Les manifestations sur la place Tahrir ne réclamaient pas seulement la chute de la dictature, mais elles comportaient également un aspect social. C’était également vrai à Mahallah, Suez ou Alexandrie. Mais cette classe ouvrière s’est mobilisée jusqu’à présent essentiellement en tant qu’individus et pas collectivement en tant que classe. Il est vrai que pendant la dernière semaine où Moubarak était au pouvoir, les sit-in de travailleurs et de travailleuses ont joué un rôle décisif, mais le mouvement ne s’est pas généralisé. Il n’existait pas d’organe pouvant unifier le mouvement. Les grèves sont restées éparpillées et il n’y a pas eu d’expression collective de la classe ouvrière.
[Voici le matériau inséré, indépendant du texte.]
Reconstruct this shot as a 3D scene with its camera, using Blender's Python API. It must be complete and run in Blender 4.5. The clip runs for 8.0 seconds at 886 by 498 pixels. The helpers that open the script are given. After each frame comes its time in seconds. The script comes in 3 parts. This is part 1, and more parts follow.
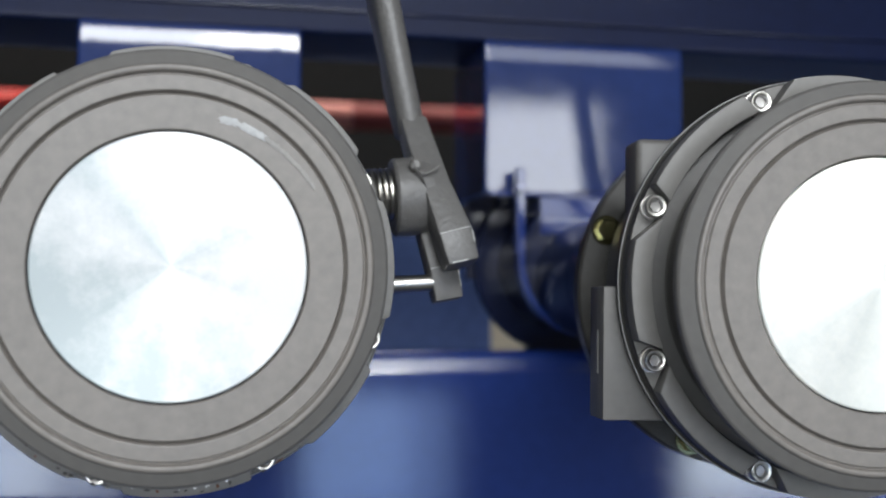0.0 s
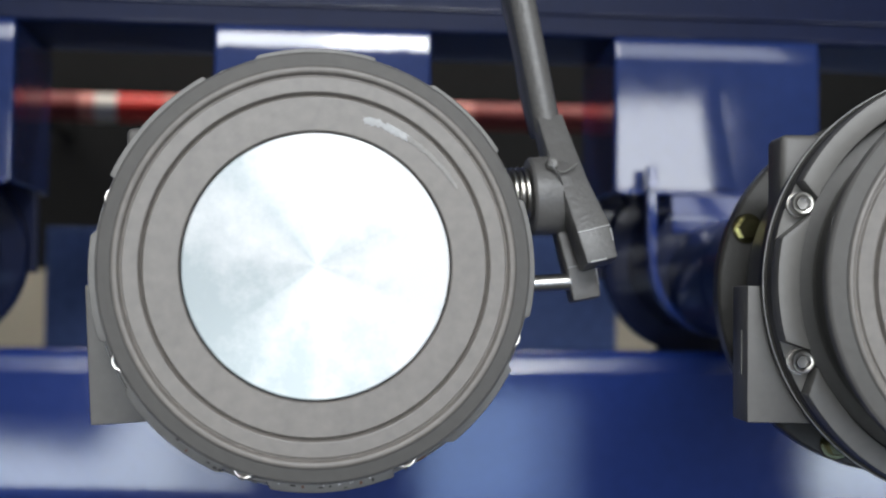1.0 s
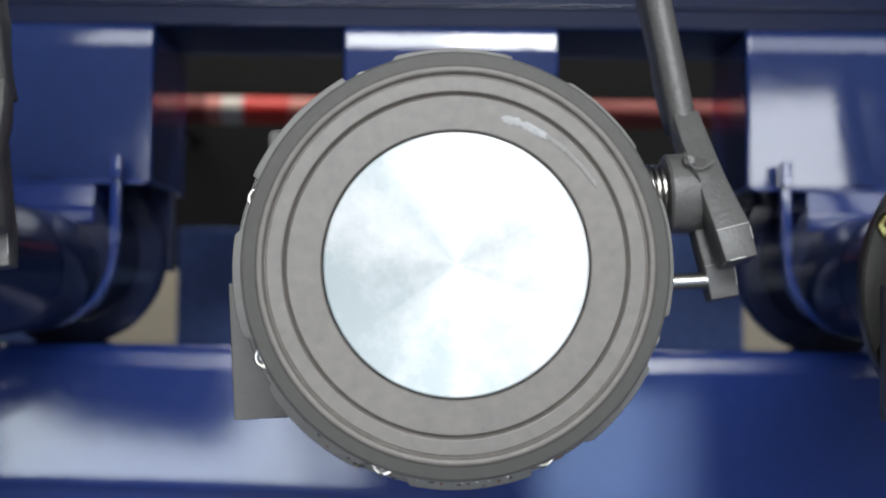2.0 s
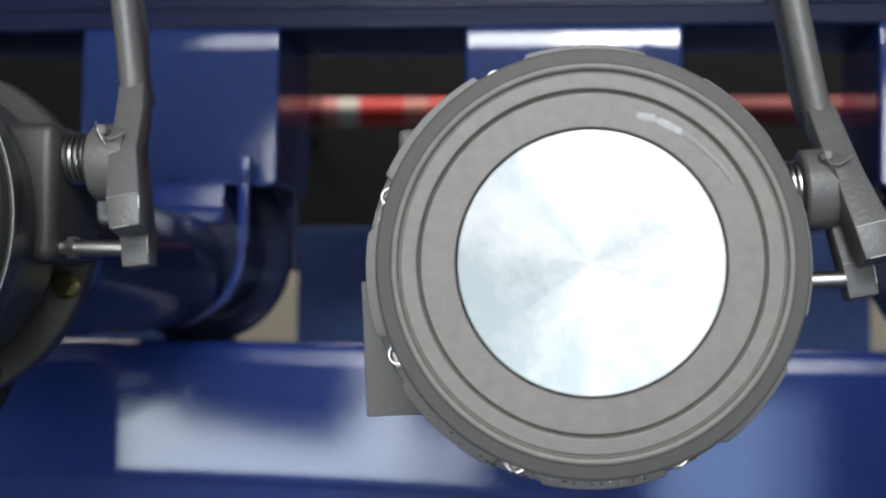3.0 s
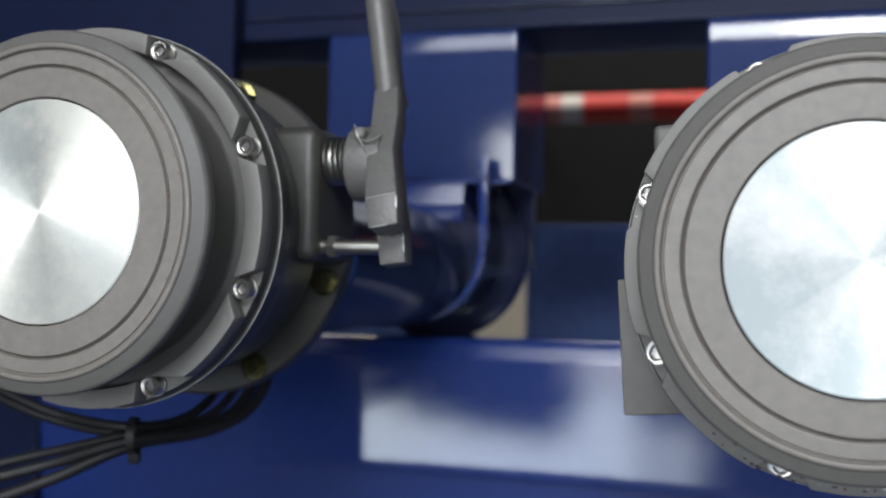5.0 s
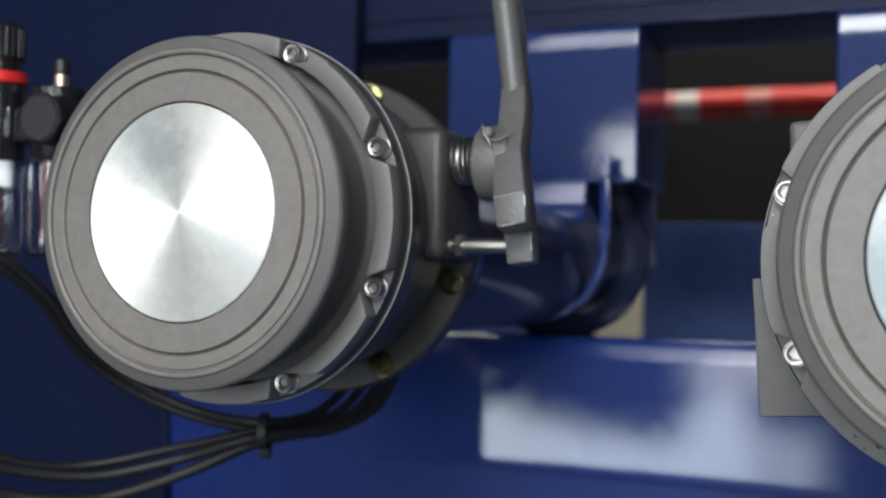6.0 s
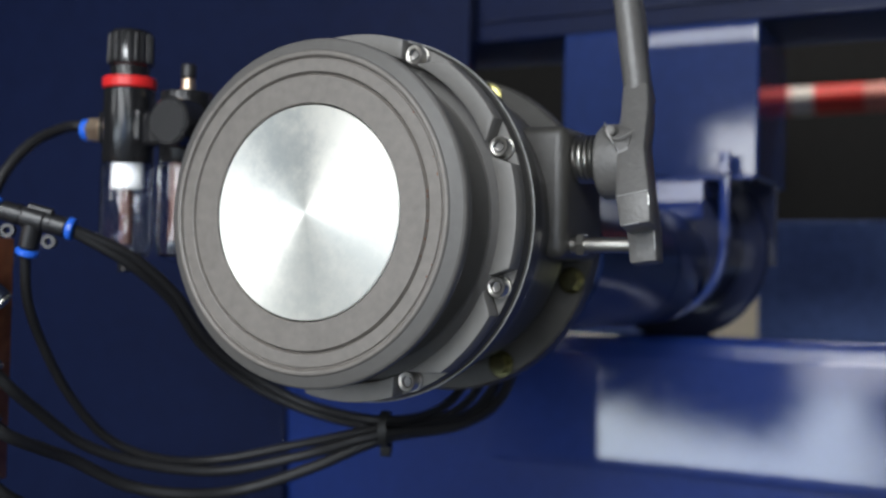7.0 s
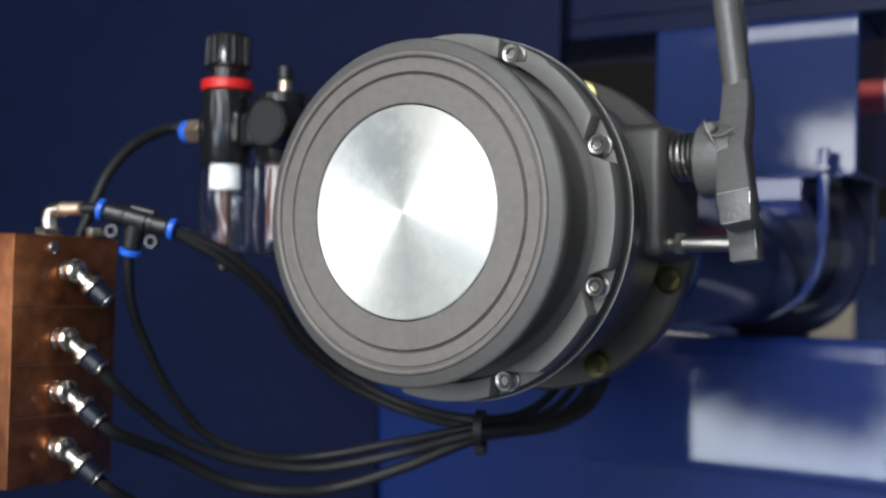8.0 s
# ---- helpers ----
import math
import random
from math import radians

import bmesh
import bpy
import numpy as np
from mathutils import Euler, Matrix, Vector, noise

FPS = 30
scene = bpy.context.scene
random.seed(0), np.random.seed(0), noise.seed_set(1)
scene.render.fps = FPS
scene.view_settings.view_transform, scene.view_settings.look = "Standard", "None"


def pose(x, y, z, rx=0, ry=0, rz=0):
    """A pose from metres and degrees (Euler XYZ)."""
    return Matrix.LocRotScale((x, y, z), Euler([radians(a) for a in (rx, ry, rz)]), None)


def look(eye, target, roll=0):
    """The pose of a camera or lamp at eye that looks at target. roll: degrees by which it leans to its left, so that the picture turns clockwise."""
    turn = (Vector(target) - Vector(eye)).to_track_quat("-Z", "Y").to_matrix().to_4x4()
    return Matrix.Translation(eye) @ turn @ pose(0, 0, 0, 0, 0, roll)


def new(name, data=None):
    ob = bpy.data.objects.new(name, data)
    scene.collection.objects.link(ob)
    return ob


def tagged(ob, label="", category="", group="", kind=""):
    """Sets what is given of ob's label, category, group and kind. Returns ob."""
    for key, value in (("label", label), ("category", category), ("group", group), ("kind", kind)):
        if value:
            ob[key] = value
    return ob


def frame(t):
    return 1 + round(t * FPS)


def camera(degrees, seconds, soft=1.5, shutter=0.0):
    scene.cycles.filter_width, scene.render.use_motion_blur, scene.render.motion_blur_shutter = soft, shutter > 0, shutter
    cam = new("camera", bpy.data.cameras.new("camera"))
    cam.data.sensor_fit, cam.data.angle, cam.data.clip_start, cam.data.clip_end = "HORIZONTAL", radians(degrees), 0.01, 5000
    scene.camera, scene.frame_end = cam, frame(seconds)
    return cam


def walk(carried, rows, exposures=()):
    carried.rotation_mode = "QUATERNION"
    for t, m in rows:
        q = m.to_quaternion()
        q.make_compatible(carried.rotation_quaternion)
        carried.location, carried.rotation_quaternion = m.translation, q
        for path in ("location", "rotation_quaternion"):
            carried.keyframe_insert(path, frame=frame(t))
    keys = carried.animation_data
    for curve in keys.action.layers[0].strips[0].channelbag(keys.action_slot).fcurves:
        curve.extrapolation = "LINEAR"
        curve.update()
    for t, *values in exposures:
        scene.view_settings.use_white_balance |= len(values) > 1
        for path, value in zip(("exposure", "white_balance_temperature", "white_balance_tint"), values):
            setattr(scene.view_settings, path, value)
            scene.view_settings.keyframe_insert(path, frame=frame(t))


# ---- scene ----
# Metres. x runs along the row of drums, y goes into the machine, the axis of the middle drum is 1 m above the floor.
AXIS = 1.0
cam = camera(41.84, 8.0, soft=1.9)
cam.data.dof.use_dof, cam.data.dof.focus_distance, cam.data.dof.aperture_fstop = True, 0.645, 5.2
PATH = [
    (0.0, 0.0198, -0.6274, -0.0180, -11.30, 2.77, 0.39),
    (0.5, 0.0133, -0.6249, -0.0185, -8.75, 2.79, 0.43),
    (1.0, 0.0068, -0.6249, -0.0185, -5.57, 2.72, 0.51),
    (1.5, 0.0011, -0.6246, -0.0186, -2.65, 2.64, 0.61),
    (3.0, -0.0169, -0.6257, -0.0199, 5.54, 2.54, 0.75),
    (3.5, -0.0221, -0.6271, -0.0200, 8.15, 2.48, 0.87),
    (4.0, -0.0282, -0.6283, -0.0201, 10.74, 2.41, 0.88),
    (4.5, -0.0338, -0.6295, -0.0201, 13.41, 2.34, 0.92),
    (6.0, -0.0517, -0.6376, -0.0204, 21.42, 2.11, 1.08),
    (6.5, -0.0572, -0.6401, -0.0207, 23.97, 2.07, 1.10),
    (7.0, -0.0630, -0.6427, -0.0204, 26.49, 1.96, 1.15),
    (7.5, -0.0667, -0.6451, -0.0204, 28.75, 1.88, 1.15),
    (8.0, -0.0718, -0.6467, -0.0204, 30.52, 1.83, 1.18),
]
walk(cam, [(t, pose(x, y, AXIS + z, 90 + pitch, 0, yaw) @ pose(0, 0, 0, 0, 0, roll)) for t, x, y, z, yaw, pitch, roll in PATH])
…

Une grève générale était en préparation, mais pour l’empêcher, l’armée de façon intelligente a transformé Moubarak en bouc émissaire. Pour toutes ces raisons, la question de l’organisation est pour moi centrale.
Comment vois-tu la situation actuelle?
Un vieux militant – Fath Allah Mahrous du Parti socialiste égyptien – aime à dire que nous sommes dans une situation de double pouvoir, avec d’un côté la rue, et de l’autre l’armée. Pour moi, il faut y ajouter un élément: l’organisation de la classe ouvrière. Et il est nécessaire de se focaliser sur cet aspect.
Dans cette situation de double pouvoir limité, il est clair que le Conseil supérieur des forces armées (CSFA) est en alliance avec des éléments issus de l’ancien régime, diverses forces conservatrices, dont les libéraux. Ils agissent énergiquement pour affaiblir l’aspect social de la révolution, par:
• une campagne médiatique et idéologique,
• la répression juridique (arrestations, procès, convocation de civils devant des tribunaux militaires….),
• des lois imposées d’en haut, sans aucune consultation (criminalisation des grèves, entraves à la légalisation de partis, loi électorale restrictive…).
Il est possible que l’armée envisage d’agir comme elle l’avait fait dans les années 1950: donner satisfaction à certaines revendications sociales; et, en contrepartie, limiter les libertés, y compris le droit de grève, voire se lancer dans une répression généralisée des libertés. Mais nous sommes dans une situation différente, car la révolution actuelle est un processus par en bas, contrairement aux années 1950. Un danger énorme existe, dont le mouvement ouvrier doit être conscient: la volonté de l’isoler du reste du mouvement social. Face à cela, les militant·e·s syndicaux doivent avoir une vision plus large que la seule lutte sur les revendications immédiates des travailleurs et des travailleuses.